Man spürt ja, ob jemand (hier also Angelo) ein Stück nachsingt, um es anders zu betonen, sich darin auszutesten, oder es nachsingt wie an einer Straßenecke, um einen Groschen im Hut landen zu sehen, oder ob sich eine neue Geschichte mit dem alten Lied verknüpft, zum Beispiel weil der Covernde an etwas denkt, worauf das Lied für ihn selbst bedeutungsvoll Bezug nimmt. Kelly packt, anders als bei anderen Nummern hier, viel Intensität in die Performance. Aber das war's dann auch. Er erzählt keine Story. Das edle Wohltönen bleibt hohl, bestenfalls eine technische Dienstleistung; ab der Mitte schaltet man innerlich ab. Noch bevor man einen Groschen aus der Hosentasche fingern könnte.

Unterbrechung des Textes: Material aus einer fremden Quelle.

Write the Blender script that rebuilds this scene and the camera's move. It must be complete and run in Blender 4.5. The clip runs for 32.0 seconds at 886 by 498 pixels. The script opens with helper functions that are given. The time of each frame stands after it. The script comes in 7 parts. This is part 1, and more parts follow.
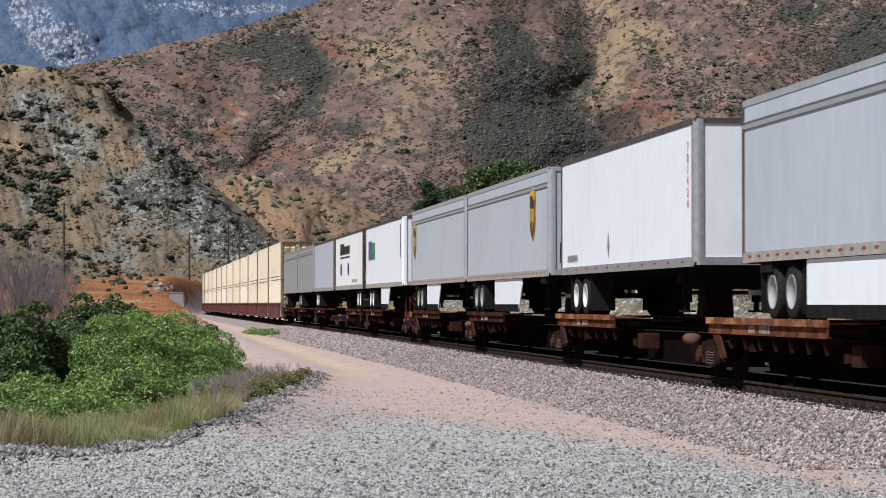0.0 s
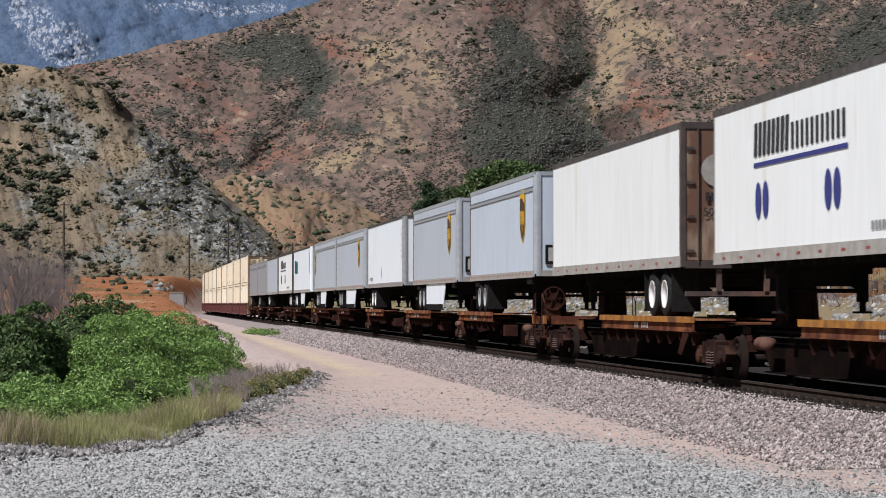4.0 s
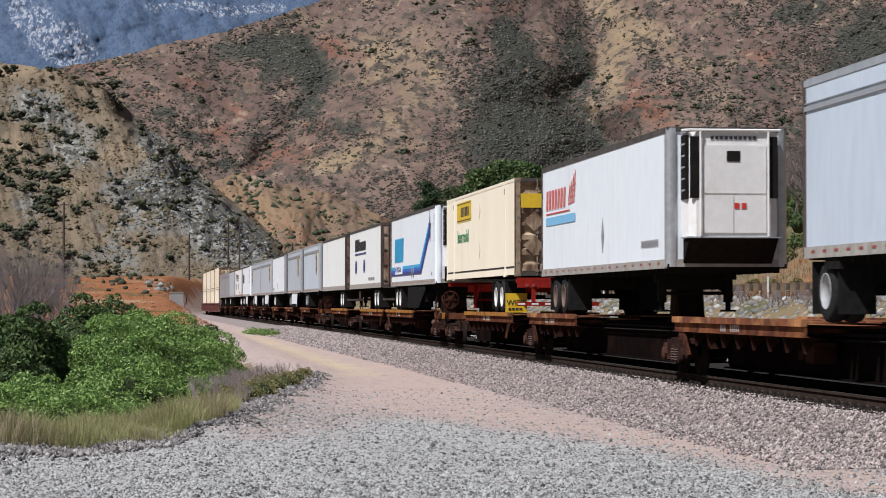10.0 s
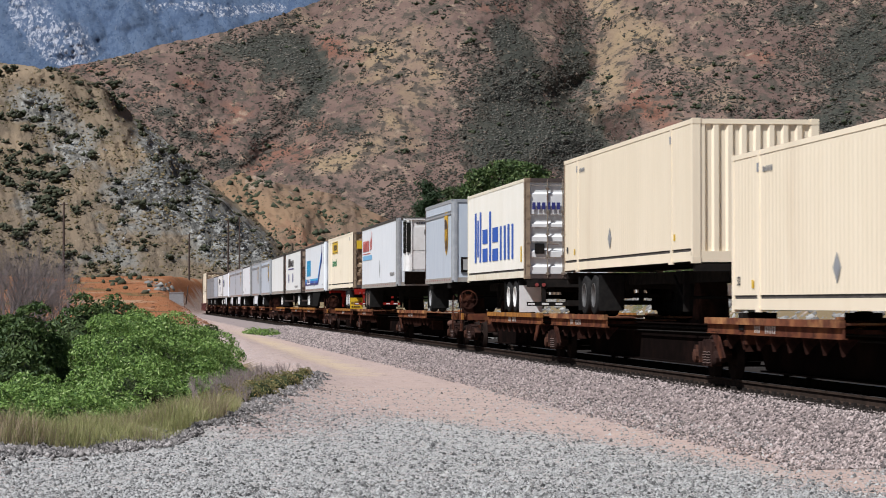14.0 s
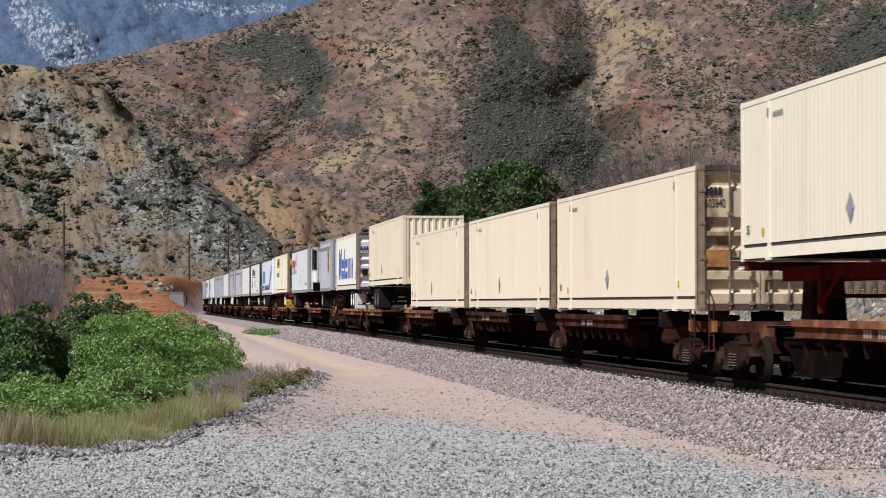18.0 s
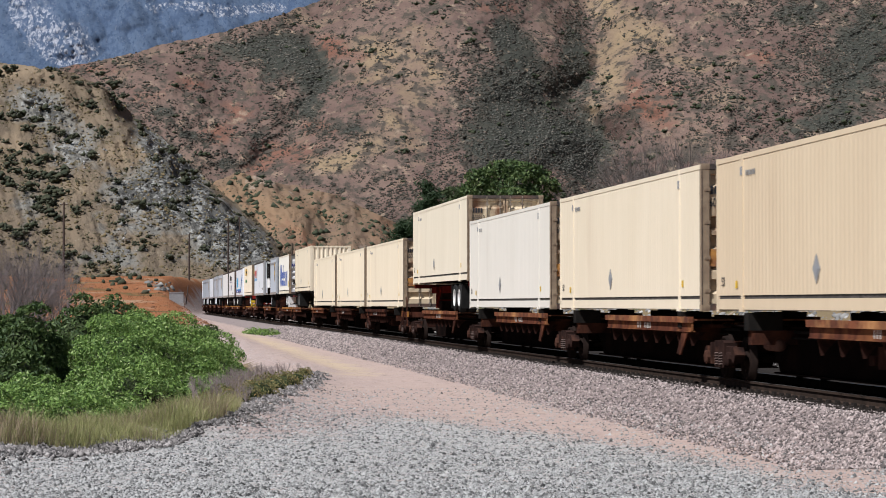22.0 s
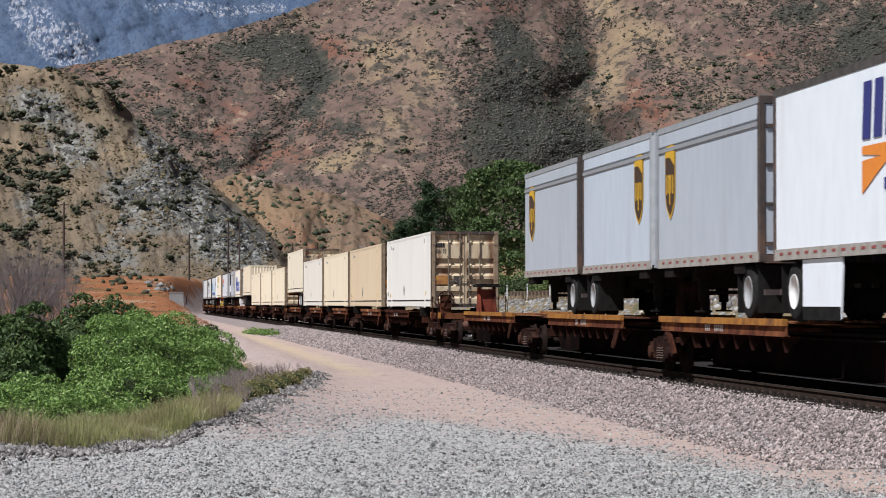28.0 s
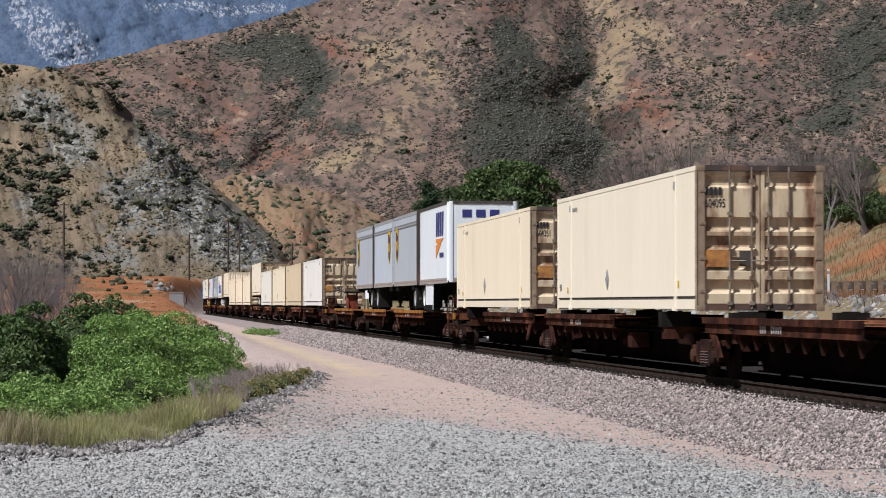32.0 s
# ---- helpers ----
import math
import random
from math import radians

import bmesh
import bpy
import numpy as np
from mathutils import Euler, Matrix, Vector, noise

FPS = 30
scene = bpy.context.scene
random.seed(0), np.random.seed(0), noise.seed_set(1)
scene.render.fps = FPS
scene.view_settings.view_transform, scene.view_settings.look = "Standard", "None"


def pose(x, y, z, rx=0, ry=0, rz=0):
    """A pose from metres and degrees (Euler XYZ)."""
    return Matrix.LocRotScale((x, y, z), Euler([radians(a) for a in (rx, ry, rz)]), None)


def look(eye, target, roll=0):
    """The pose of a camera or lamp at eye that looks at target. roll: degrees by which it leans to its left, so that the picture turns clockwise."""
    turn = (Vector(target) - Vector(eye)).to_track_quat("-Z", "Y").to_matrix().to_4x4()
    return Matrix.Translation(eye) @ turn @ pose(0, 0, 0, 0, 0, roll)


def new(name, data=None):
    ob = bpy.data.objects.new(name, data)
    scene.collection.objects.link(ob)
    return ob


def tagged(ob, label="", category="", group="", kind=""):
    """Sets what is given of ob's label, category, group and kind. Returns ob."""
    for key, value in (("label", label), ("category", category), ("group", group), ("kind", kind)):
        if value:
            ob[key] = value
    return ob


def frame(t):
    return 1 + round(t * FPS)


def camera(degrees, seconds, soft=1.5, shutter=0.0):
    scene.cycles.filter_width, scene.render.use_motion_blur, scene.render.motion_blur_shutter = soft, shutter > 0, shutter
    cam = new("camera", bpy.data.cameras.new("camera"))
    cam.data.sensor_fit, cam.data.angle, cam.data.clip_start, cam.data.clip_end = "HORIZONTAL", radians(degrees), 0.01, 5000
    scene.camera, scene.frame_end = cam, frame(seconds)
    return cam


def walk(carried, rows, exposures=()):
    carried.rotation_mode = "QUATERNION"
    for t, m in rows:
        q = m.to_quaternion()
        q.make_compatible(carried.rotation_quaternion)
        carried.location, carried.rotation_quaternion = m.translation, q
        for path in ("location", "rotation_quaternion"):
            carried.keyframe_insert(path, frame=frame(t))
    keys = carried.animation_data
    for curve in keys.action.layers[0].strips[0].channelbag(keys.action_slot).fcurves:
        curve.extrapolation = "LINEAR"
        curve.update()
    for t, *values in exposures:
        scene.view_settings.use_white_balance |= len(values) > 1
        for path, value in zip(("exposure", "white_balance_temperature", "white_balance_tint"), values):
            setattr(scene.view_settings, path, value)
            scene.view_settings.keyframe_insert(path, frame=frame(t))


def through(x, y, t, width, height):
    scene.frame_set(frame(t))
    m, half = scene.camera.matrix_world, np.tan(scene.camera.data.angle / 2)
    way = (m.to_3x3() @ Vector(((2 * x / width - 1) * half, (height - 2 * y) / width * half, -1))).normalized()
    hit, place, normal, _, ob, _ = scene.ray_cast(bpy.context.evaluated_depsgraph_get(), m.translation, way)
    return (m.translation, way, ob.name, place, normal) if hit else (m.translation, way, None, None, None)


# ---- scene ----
# camera: on a tripod beside the line, looking along the track to the hills
HFOV = 2 * math.degrees(math.atan(784 / 4260))
cam = camera(HFOV, 32.0, soft=0.95, shutter=0.25)
EYE = (0.0, 0.0, 2.12)
YAW, PITCH = 7.12, 1.298
CAM_POSE = pose(*EYE, 90 + PITCH, 0, -YAW)
walk(cam, [(0.0, CAM_POSE), (32.0, CAM_POSE)], exposures=[(0.0, 0.2, 6080, 11), (32.0, 0.2, 6080, 11)])

# ---- light ----
SUN_EL, SUN_AZ = 53.0, 236.0        # azimuth clockwise from the track's direction
world = bpy.data.worlds.new("sky")
scene.world = world
world.use_nodes = True
wn = world.node_tree
sky = wn.nodes.new("ShaderNodeTexSky")
sky.sky_type = "NISHITA"
sky.sun_disc = False
sky.sun_elevation = radians(SUN_EL)
sky.sun_rotation = radians(SUN_AZ)
wn.nodes["Background"].inputs[1].default_value = 0.034
wn.links.new(sky.outputs[0], wn.nodes["Background"].inputs[0])
sun_data = bpy.data.lights.new("sun", "SUN")
sun_data.energy = 4.9
sun_data.angle = radians(0.53)
sun_data.color = (1.0, 0.965, 0.92)
sun = new("sun", sun_data)
sun_way = Vector((math.sin(radians(SUN_AZ)) * math.cos(radians(SUN_EL)), math.cos(radians(SUN_AZ)) * math.cos(radians(SUN_EL)), math.sin(radians(SUN_EL))))
sun.matrix_world = look(sun_way * 50, (0, 0, 0))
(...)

Wären die verwendeten Melodien nicht so populär und farbkräftig, ohrwurmig und teils richtig stark, dann müsste man sagen, das Album leide unter Monotonie. Alles hört sich auf penetrante Weise ähnlich an. Das größte Kompliment, das man "Mixtape Live Vol. 3" bereiten kann: Zwischendurch gibt's Phasen, da stört es nicht.

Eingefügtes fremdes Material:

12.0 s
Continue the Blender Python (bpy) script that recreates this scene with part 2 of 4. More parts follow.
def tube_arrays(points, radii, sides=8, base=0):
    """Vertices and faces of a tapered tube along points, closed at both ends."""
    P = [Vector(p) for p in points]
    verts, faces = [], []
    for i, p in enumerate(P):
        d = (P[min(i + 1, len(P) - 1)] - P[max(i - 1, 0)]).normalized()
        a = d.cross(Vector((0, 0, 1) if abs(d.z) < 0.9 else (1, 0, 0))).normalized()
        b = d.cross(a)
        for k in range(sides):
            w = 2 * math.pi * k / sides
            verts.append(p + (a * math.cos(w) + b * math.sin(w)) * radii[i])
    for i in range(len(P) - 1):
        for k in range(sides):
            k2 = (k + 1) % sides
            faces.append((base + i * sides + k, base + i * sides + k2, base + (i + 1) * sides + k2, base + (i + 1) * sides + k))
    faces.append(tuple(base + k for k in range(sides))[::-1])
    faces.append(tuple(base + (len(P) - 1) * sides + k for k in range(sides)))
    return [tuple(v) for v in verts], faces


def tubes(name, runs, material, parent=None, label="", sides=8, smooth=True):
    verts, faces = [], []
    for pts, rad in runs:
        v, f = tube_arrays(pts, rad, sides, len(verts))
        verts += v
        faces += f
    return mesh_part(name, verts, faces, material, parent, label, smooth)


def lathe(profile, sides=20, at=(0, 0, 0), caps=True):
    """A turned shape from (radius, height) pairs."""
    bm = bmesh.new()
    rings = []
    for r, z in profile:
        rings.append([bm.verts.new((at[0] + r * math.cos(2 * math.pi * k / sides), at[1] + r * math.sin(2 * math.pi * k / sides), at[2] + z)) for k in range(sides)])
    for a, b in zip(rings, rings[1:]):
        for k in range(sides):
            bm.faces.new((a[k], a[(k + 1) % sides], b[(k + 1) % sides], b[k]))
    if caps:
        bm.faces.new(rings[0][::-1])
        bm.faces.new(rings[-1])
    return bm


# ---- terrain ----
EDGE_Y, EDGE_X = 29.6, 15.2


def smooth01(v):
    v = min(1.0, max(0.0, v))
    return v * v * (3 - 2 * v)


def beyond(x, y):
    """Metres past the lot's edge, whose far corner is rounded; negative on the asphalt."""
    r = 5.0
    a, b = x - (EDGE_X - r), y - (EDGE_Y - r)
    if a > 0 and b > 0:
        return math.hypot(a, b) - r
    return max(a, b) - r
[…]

Kellys homogenisierter Flickenteppich qualifiziert sich durch keinen Deut höher als irgendwelche Kleinstadt-Cover-Bands, die auf Hochzeiten spielen - wenn da nicht der Name 'Kelly' wäre. Und viele von den Auftrags-Cover-Combos würden "Quit Playing Games With My Heart" reiner und ausdrucksstärker singen und die Töne treffen. Sie würden "Sweet Child Of Mine" nicht so pubertär krähen und so plump zum Stomper verwandeln. Wie Angelo sich das traut, macht fassungslos. Guns 'N Roses sind sehr spezielle Musik, aber wenn man keinen Sinn dafür hat, muss man's ja nicht nachspielen. Doch wie kann man Musik so sehr hassen, dass man sie nur noch zweckmäßig abarbeitet, nach dem Motto: 'Wo die Leute am lautesten mitklatschen, da bin ich der Held'?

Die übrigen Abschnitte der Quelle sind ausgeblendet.